I spent the second and third weeks at the YAT store checking and adding the coins from four different sites in York into the YAT database (IADB). I was asked to fill a spreadsheet for each site writing in detail the description of the obverse and reverse types and any notes I could add. For most of the sites I had a list of the coins already identified but the operation was challenging because I needed to check the identification and the catalogue reference when provided. During that period I could see how the finds storage works. Throughout the weeks I took pictures of the coins and uploaded the spreadsheet in IADB.
The last week was split between the YMT and YAT getting the point on the whole material I had analysed so far. For this purpose I created some graphs to compare the groups of coins and study their denominations. I wrote an analysis for every site, providing a brief story of the site and an analysis of the coins. One of the most interesting thing which came out from the sites was the association of early coins with skeletons and cremations and at some point we thought to create an exhibition showing the evidence of this ritual. Unfortunately, we could not carry out the idea due to the lack of time but it could be realized in the future.

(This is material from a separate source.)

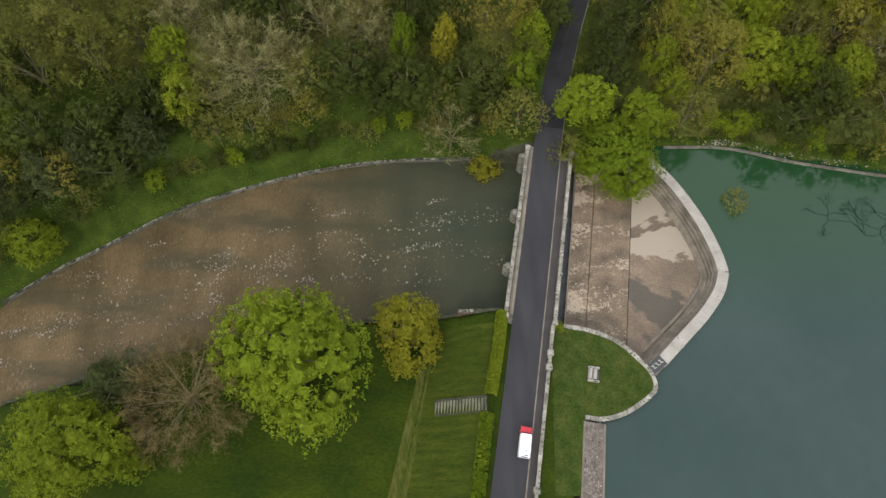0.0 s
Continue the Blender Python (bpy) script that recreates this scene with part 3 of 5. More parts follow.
for y in SPANS:
    end = y in (SPANS[0], SPANS[-1])
    bm = bmesh.new()
    box(bm, -4.15, y - 0.55, -8.5, 4.85, y + 0.55, -0.06)
    part("pier", bm, WALL, bridge)
    for side, x in ((-1, -4.15), (1, 4.85)):
        out = 0.7 if side > 0 else 1.15
        r = 0.55 if side > 0 else 0.75
        pts = [(x, y - r), (x + side * out * 0.5, y - r * 0.85), (x + side * out, y), (x + side * out * 0.5, y + r * 0.85), (x, y + r)]
        top = -0.5 if end else -2.6
        verts = [(px, py, z) for z in (-8.5, top) for px, py in pts] + [(x, y, top + 0.55)]
        faces = [(i, i + 1, i + 6, i + 5) for i in range(4)] + [(5 + i, 6 + i, 10) for i in range(4)]
        piece("cutwater", mesh("cutwater", verts, faces, STONE), bridge)
for name, x in (("parapet_west", -3.85), ("parapet_east", 4.5)):
    bm = bmesh.new()
    box(bm, x - 0.24, -12.6, -0.1, x + 0.24, 21.6, 0.98)
    wall = part("parapet", bm, STONE, bridge)
    y, shared = -12.6, {}
    while y < 21.4:
        l = min(random.choice((1.1, 1.25, 1.4)), 21.6 - y)
        key = round(l, 2)
        if key not in shared:
            bm = bmesh.new()
            box(bm, -0.32, 0.012, 0, 0.32, l - 0.012, 0.17, bevel=0.03)
            me = bpy.data.meshes.new("coping_stone")
            bm.to_mesh(me)
            bm.free()
            me.materials.append(STONE)
            shared[key] = me
        piece("coping_stone", shared[key], wall, m=pose(x + random.uniform(-0.015, 0.015), y, 0.985 + random.uniform(-0.008, 0.008)))
        y += l
    for yy in (-12.9, 21.9):
        bm = bmesh.new()
        box(bm, x - 0.38, yy - 0.38, -0.2, x + 0.38, yy + 0.38, 1.35, bevel=0.03)
        box(bm, x - 0.46, yy - 0.46, 1.35, x + 0.46, yy + 0.46, 1.5, bevel=0.05)
        part("end_pillar", bm, CREST if x < 0 else STONE, bridge)

# wing wall and dam wall beyond the bridge
coped_wall("wing_wall", "curved stone wing wall at the end of the bridge", [(23.9, 66.6), (27, 67.3), (32, 67.9), (38.5, 67.8)], -5.5, 0.35, 0.4, 1.3)
coped_wall("wing_wall_west", "stone wing wall between bridge and channel wall", [(14.6, 68.7), (12.0, 69.5), (9.5, 69.9)], -8, -2.6, 0.18, 1.3, over=0.02, cap=DARK_WALL, body=DARK_WALL)
dam_wall = coped_wall("dam_wall", "low weathered stone wall along the dam footway", [(17.95, 31.9), (13.5, 4.5), (4.2, -53)], -0.6, 1.0, 0.22, 1.3, cap=STONE, category="wall")
for x, y in ((17.15, 27.0), (16.75, 24.6), (13.6, 5.6)):
    bm = bmesh.new()
    box(bm, x - 0.42, y - 0.42, -0.4, x + 0.42, y + 0.42, 1.25, bevel=0.04)
    box(bm, x - 0.52, y - 0.52, 1.25, x + 0.52, y + 0.52, 1.42, bevel=0.06)
    part("pillar", bm, STONE, dam_wall, "square stone pillar with a cap")
coped_wall("dam_wall_west", "retaining wall below the lawn end of the bridge", [(9.2, 35.4), (8.0, 35.3), (2, 35.2)], -8, -1.2, 0.25, 0.8, cap=COPING, body=mat("brown_wall", (0.07, 0.045, 0.03), (0.12, 0.08, 0.06), 1, 5, 0.9, 0.8))

# ---- spillway ----
apron = tagged(new("spillway_apron"), "stained concrete spillway apron in three bays with dark joints", "spillway", kind="structure")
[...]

The internship was really valuable and helped me to get more confidence in working on Roman coins. Furthermore, it was a complete research job which brought me to work with archives, specialized bibliography and archaeological reports. The internship made me live the numismatic study as an important part of a complex work on finds, archaeological data and interpretations. Analysing coins made me curious about the individual Emperors as well as their specific political plans. It was interesting to see how the Museum and the YAT work on their materials in order to make them available for future research.